Hackleburg suffered catastrophic damage, including at least 24 deaths, from an EF5 tornado, the strongest category of tornado, with winds in excess of 200 miles per hour. The impact was such that the Red Cross declared the city 75 percent destroyed.

Suffering a similar fate was Smithville, Mississippi, a town of 800 that lost 17 residents to another EF5 tornado. There, three Townhouse Home Furnishings facilities were heavily damaged. The company’s CFO, Tony Watson, has announced it will relocate its operations about 30 minutes away, commenting, “We’re trying to keep our people working so they can get a paycheck. It could be six months or a year before we reopen in Smithville and they have to keep up with orders or we’ll lose out accounts.” The town was so damaged by the tornado that its entire population was evacuated in the aftermath, and 17 residents still have not been found.

Jefferson County, Alabama’s most populous county, was already facing the possibility of declaring the largest municipal bankruptcy in US history. According to County Commission President David Carrington, the county has a far larger debt burden than was previously publicized, including a $3.2 billion sewer bond debt.

At least 19 people died in Jefferson County, and 3,000 homes and 5,700 structures were declared a total loss to the disaster. “As it looks now,” Carrington told Reuters Tuesday, “the county is going to take a material financial hit for the next 3-5 years while we rebuild.” The projected cost of debris removal alone stands at $400 million, of which the county is likely responsible for 15 percent if FEMA handles the cleanup.

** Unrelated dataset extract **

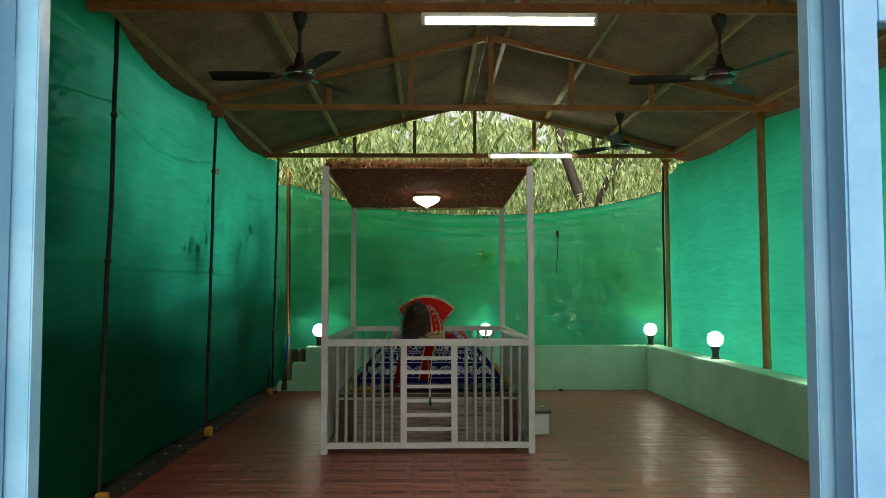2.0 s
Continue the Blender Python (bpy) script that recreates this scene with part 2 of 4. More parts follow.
YELLOW_LEAF = leafy("yellowed_leaf", (0.72, 0.66, 0.16), (0.90, 0.86, 0.40), 0.5)
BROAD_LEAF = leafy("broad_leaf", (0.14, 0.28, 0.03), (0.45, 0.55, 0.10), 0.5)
# shade and sunlight are put into the base colours of these two leaves
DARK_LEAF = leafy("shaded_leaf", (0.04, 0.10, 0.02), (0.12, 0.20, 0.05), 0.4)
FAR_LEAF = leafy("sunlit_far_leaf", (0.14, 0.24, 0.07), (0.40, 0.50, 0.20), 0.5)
DRY_LEAF = leafy("dry_leaf_litter", (0.07, 0.055, 0.035), (0.32, 0.28, 0.20), 0.1, 0.8)
BARK = surface("dark_bark", (0.02, 0.016, 0.013), (0.065, 0.055, 0.045), 0.9, 0.0, 6, 40, 0.9, (1, 1, 0.3))
CULM = surface("bamboo_culm", (0.09, 0.13, 0.03), (0.22, 0.24, 0.08), 0.5, 0.0, 6, 40, 0.2)



def painted_sheen(m, sheen_tone, rough, start=1.3, full=2.4):
    """Paler colour towards the east, painting in the floor's reflected light, with an uneven edge."""
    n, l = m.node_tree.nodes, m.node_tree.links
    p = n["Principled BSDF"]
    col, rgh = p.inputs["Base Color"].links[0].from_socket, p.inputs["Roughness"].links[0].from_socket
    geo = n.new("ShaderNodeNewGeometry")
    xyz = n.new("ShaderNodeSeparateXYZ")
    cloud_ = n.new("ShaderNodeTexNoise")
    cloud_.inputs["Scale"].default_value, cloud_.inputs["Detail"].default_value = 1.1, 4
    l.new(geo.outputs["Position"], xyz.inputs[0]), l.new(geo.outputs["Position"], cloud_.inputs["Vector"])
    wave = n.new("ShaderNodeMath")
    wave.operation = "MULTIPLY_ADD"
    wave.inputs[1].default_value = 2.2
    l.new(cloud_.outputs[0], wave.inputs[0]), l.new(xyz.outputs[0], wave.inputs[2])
    sheen_mask = n.new("ShaderNodeMapRange")
    sheen_mask.inputs[1].default_value, sheen_mask.inputs[2].default_value, sheen_mask.inputs[4].default_value = start, full, 0.85
    l.new(wave.outputs[0], sheen_mask.inputs[0])
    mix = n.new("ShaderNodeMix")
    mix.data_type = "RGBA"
    mix.inputs["B"].default_value = (*sheen_tone, 1)
    l.new(sheen_mask.outputs[0], mix.inputs["Factor"]), l.new(col, mix.inputs["A"])
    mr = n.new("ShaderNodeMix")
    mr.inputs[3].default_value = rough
    l.new(sheen_mask.outputs[0], mr.inputs[0]), l.new(rgh, mr.inputs[2])
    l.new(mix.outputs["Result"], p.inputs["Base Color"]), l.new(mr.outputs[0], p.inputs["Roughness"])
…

In a statement before a joint session of the legislature Tuesday, Governor Robert Bentley said that FEMA was paying only a portion of debris-removal costs regardless of whether municipalities could afford the remainder. For local governments unable to pay, Bentley said the state would pay the local share for 30 days. Local officials have pointed out that the FEMA debris removal contracts do not allow workers on private property to help clear away rubble; instead, crews are to remove debris left in the right-of-way along the sides of roads.